Photo by Denise Jans on Unsplash

South Korea’s Culture Minister has ordered the cinema industry to come up with measures to address box office results manipulation following a major police investigation.

A Seoul Metropolitan Police inquiry found evidence that the box office attendance figures of more than 300 films over the past five years had been inflated by 2.67 million. Some 69 people from within the industry have been referred to prosecutors and could be charged with fraud.

Now Park Bo-gyoon, Minister of Culture, Sports and Tourism, has ordered the Korean Film Council (Kofic) to come up with measures to address the alleged manipulation by theatres and distributors.

Park is reported to have summoned Kofic officials to the Culture Ministry’s last week and told him that the public’s trust in box office figures and the cinema industry in general has been tarnished by the accusations.

Kofic operates an integrated computer network for theatres, the basis for box office counting in Korea. On Wednesday, the police said that 69 people from three multiplexes and 24 distributors had been sent to prosecutors on charges of manipulating the number of tickets sold by entering false ticketing information into the network.

The Seoul police force’s anti-corruption and public crime investigation team began probing the sector earlier this year and in June raided the offices of CJ-CGV, Megabox and Lotte Cinema, the country’s three largest cinema operators.
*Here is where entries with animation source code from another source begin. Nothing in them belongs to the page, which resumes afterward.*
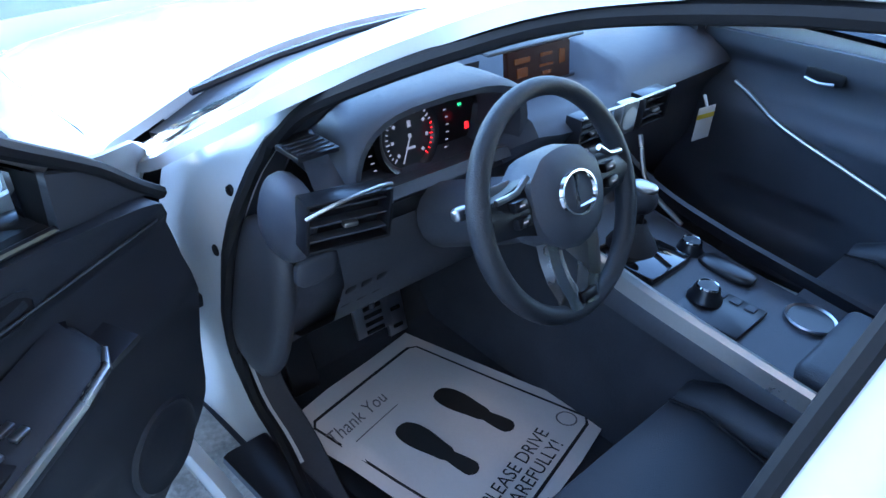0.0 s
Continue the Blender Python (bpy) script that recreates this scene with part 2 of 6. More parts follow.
TYRE = material("tyre rubber", (.009, .009, .010), .62, vary=.25, scale=9, fine=90, bump=.15, bump_scale=180)
BRAKE = material("cast iron brake", (.16, .15, .14), .4, metal=.9, vary=.2, fine=60)
PAPER = material("off-white paper", (.74, .68, .64), .85, vary=.05, scale=8, fine=150, bump=.15, bump_scale=25)
INK = material("black print", (.015, .014, .014), .8, vary=.1)
GREY_INK = material("grey print", (.17, .15, .15), .8, vary=.1)
RED = material("red lamp plastic", (.25, .001, .003), .10, vary=.1, coat=.5, spec=.2, bump=.02, bump_scale=60)
RED.node_tree.nodes["Principled BSDF"].inputs["Emission Color"].default_value = (1, .006, .012, 1)
RED.node_tree.nodes["Principled BSDF"].inputs["Emission Strength"].default_value = .030
RED_DARK = material("dark red lamp plastic", (.05, .004, .004), .10, vary=.1, coat=1.0)
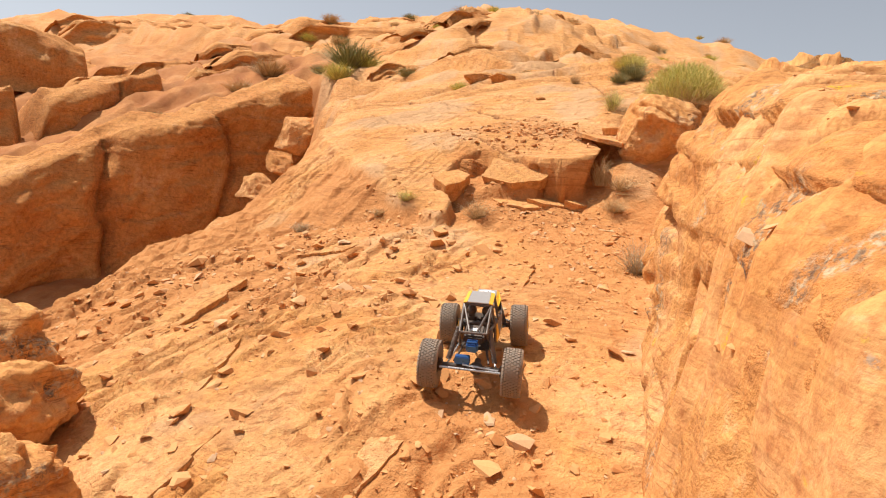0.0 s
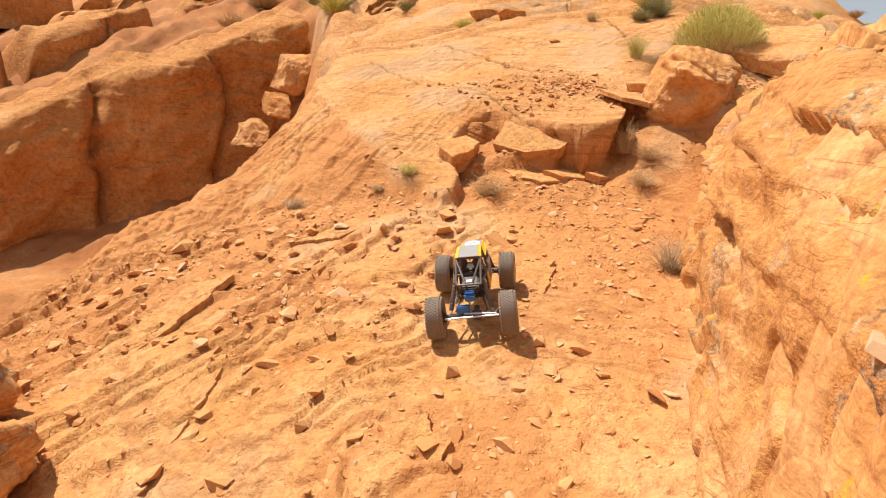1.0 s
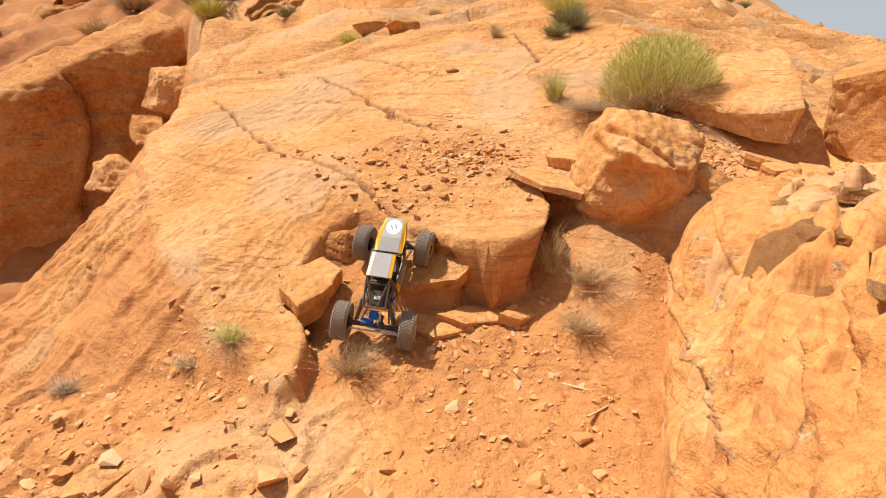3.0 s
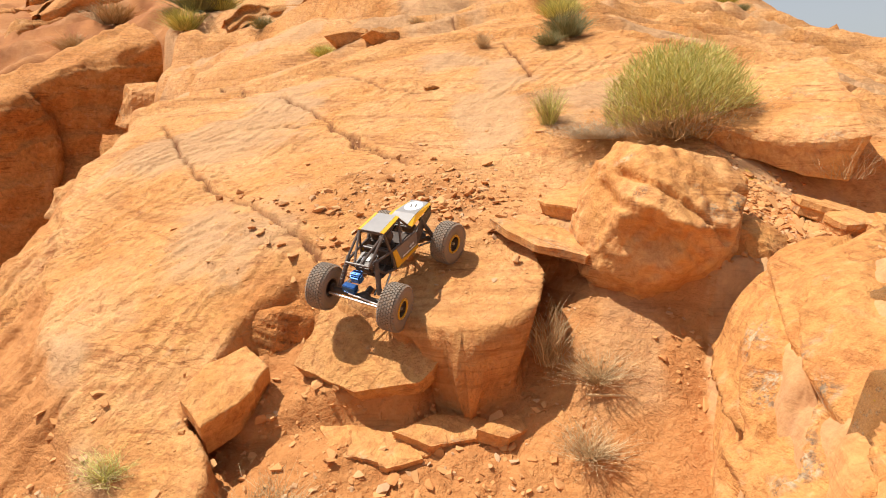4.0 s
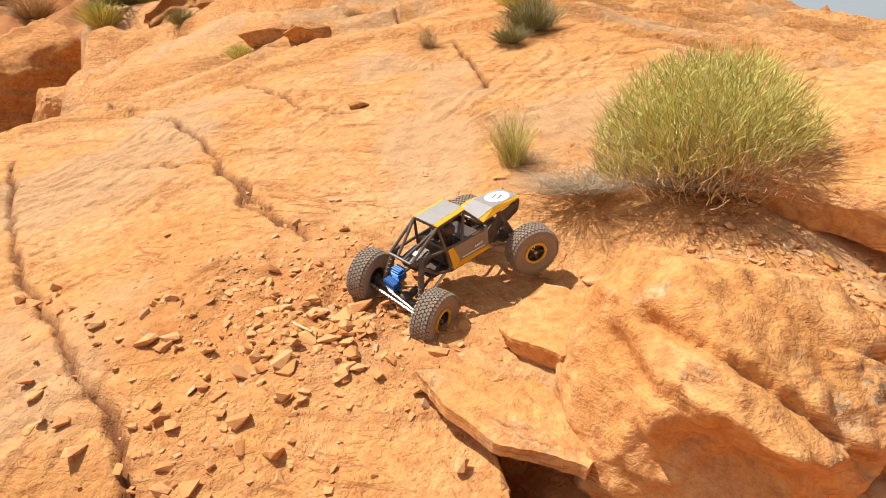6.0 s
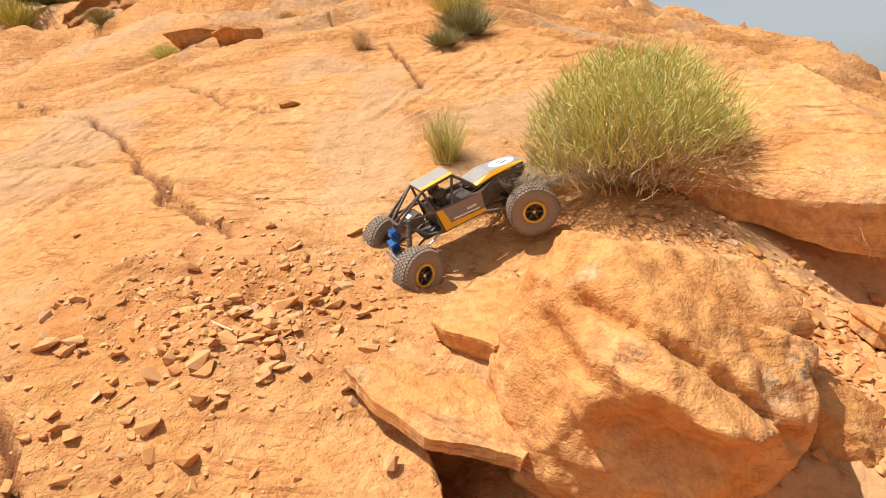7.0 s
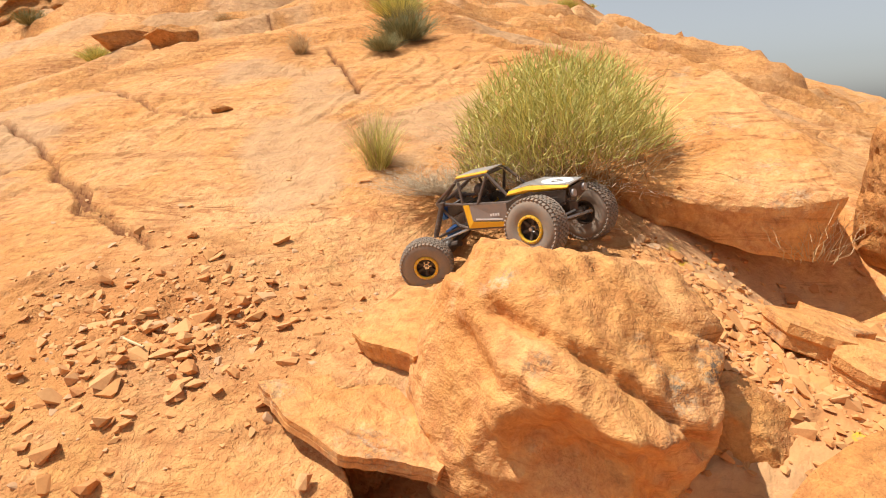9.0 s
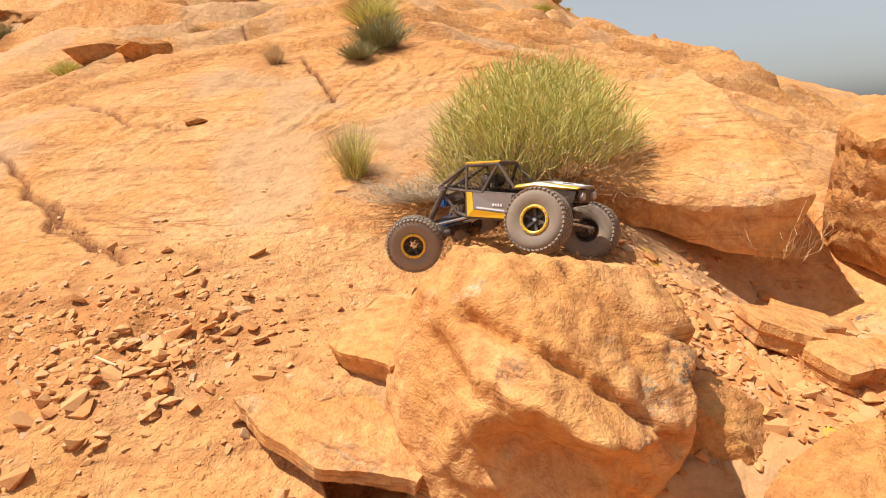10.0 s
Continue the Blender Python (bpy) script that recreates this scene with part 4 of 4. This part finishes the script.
def wheel(car, side):
    hub = new("wheel")
    hub.parent = car
    s = side
    bm = bmesh.new()
    w = 0.0235
    lathe(bm, [(-w * 0.8, 0.026), (-w * 0.98, 0.034), (-w * 1.05, 0.044), (-w * 0.98, 0.053), (-w * 0.72, 0.0575), (0, 0.0585), (w * 0.72, 0.0575), (w * 0.98, 0.053), (w * 1.05, 0.044), (w * 0.98, 0.034), (w * 0.8, 0.026)])
    part("tyre", bm, rubber, hub, smooth=True)
    bm = bmesh.new()
    for row, x in enumerate((-0.0205, -0.0137, -0.0068, 0.0, 0.0068, 0.0137, 0.0205)):
        for i in range(42):
            a = 6.28319 * (i + 0.5 * (row % 2)) / 42
            r = 0.0590 if abs(x) < 0.017 else 0.0568
            lean = 0 if abs(x) < 0.017 else math.copysign(28, x)
            m = Matrix.Rotation(a, 4, "X") @ pose(x, 0, r, 0, lean, 20 if row % 2 else -20) @ Matrix.Diagonal((0.0056, 0.0060, 0.0040, 1))
            out = bmesh.ops.create_cube(bm, size=1.0, matrix=m)
    part("tread", bm, rubber, hub)
    bm = bmesh.new()
    lathe(bm, [(s * 0.006, 0.010), (s * 0.008, 0.012), (s * 0.007, 0.022), (s * 0.016, 0.0245), (s * 0.0195, 0.027), (-s * 0.018, 0.027), (-s * 0.018, 0.0235), (s * 0.004, 0.0225), (s * 0.004, 0.010)], 30)
    rim = part("rim", bm, black_plastic, hub)
    bm = bmesh.new()
    lathe(bm, [(s * 0.0195, 0.0215), (s * 0.0225, 0.0220), (s * 0.0235, 0.0240), (s * 0.0225, 0.0272), (s * 0.0190, 0.0280)], 36)
    ring = part("beadlock_ring", bm, yellow_metal, rim, "bright yellow beadlock ring")
    for i in range(16):
        bm = bmesh.new()
        a = 6.28319 * i / 16
        bmesh.ops.create_cone(bm, cap_ends=True, segments=6, radius1=0.0011, radius2=0.0011, depth=0.0016, matrix=pose(s * 0.0238, 0.0250 * math.cos(a), 0.0250 * math.sin(a), 0, 90, 0))
        part("bolt", bm, steel, rim)
    for i in range(6):
        bm = bmesh.new()
        a = 60 * i
        block(bm, (0, 0, 0), (0.005, 0.0065, 0.017), bevel=0.001)
        bmesh.ops.transform(bm, matrix=Matrix.Rotation(radians(a), 4, "X") @ pose(s * 0.011, 0, 0.0145, 0, s * 12, 0), verts=bm.verts)
        part("spoke", bm, black_plastic, rim)
    bm = bmesh.new()
    bmesh.ops.create_cone(bm, cap_ends=True, segments=6, radius1=0.0045, radius2=0.0038, depth=0.009, matrix=pose(s * 0.015, 0, 0, 0, 90, 0))
    part("hub_nut", bm, steel, rim)
    return hub


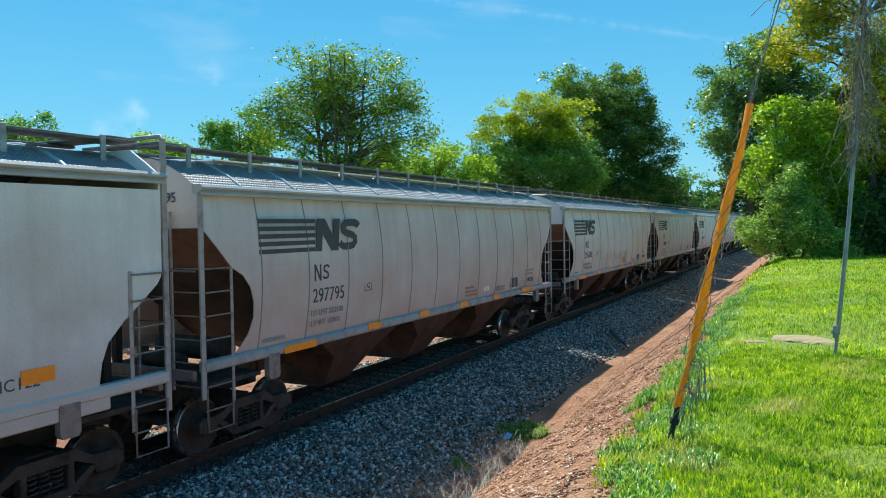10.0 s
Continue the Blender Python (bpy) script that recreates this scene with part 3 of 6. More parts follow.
def cut(z):
    """How far the side sheet starts in from the car's end at a height."""
    pts = [(1.60, 0.62), (1.72, 0.80), (1.95, 1.00), (2.2, 1.10), (2.45, 1.10), (2.7, 1.02), (2.9, 0.86), (3.05, 0.60), (3.09, 0.56), (3.60, 0.10), (3.62, 0.07), (4.3, 0.05)]
    for (a, ya), (b, yb) in zip(pts, pts[1:]):
        if a <= z <= b:
            return ya + (yb - ya) * (z - a) / (b - a)
    return pts[-1][1]


def side_sheet(s, straight=False):
    zs = [1.60, 1.66, 1.72, 1.83, 1.95, 2.07, 2.2, 2.32, 2.45, 2.57, 2.7, 2.8, 2.9, 2.98, 3.05, 3.09, 3.35, 3.60, 3.62, 3.9, 4.06, 4.20]
    outer, inner = [], []
    for z in zs:
        c = cut(z) if not straight else 0.08 if z > 3.02 else float(np.interp(z, (1.60, 1.95, 2.20, 2.45, 2.65, 2.90, 3.02), (1.13, 1.07, 0.97, 0.72, 0.46, 0.16, 0.08)))
        w = bulge(z) if not straight else 1.58
        ys = [-HALF + c + (2 * HALF - 2 * c) * k / 24 for k in range(25)]
        outer.append([(s * w, y, z) for y in ys])
        inner.append([(s * (w - 0.02), y, z) for y in ys])
    mb = MB()
    mb.loft(outer)
    mb.loft(inner)
    # closing edges
    for k in (0, -1):
        mb.loft([[o[k] for o in outer], [i[k] for i in inner]], smooth=False)
    mb.loft([outer[0], inner[0]], smooth=False)
    mb.loft([outer[-1], inner[-1]], smooth=False)
    return mb


def arch(x):
    """Height of the roof at x."""
    return 4.29 + 0.525 * (1 - (abs(x) / 1.47) ** 2.2)


def roof_sheet():
    """Arched roof with shallow cross corrugations."""
    n = 24
    mb = MB()
    top = []
    for k in range(n + 1):
        y = -HALF + 0.03 + (2 * HALF - 0.06) * k / n
        row = []
        for j in range(13):
            t = -1 + 2 * j / 12
            x = 1.46 * t
            row.append((x, y, arch(x)))
        top.append(row)
    mb.loft(top)
    return mb


def gutter(s, lift=0.0):
    prof = [(1.44, 4.19), (1.56, 4.15), (1.63, 4.155), (1.63, 4.195), (1.605, 4.20), (1.60, 4.225), (1.655, 4.245), (1.66, 4.275), (1.62, 4.315), (1.44, 4.325)]
    return MB().loft([[(s * x, y, z + lift) for x, z in prof] for y in (-HALF, HALF)], closed=True, smooth=False, caps=True)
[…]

At the time, it also emerged that the premises of distributors Showbox, Lotte Entertainment and Kidari had also been visited.

“In collusion with film distributors, the accused theatre officials allegedly entered inflated ticket sales information onto the Korean Film Council’s box office compiling service [Kobis] from March 2018 to June this year to boost the box office rankings of the movies released at their theatres,” police said, according to the semi-official news agency Yonhap.

It is believed that exaggerating box office numbers can be a tactic used to make a film appear more successful than it really is which may increase audience interest. In the longer term, inflated box office numbers may trigger higher fees when a film is licensed for TV or streaming.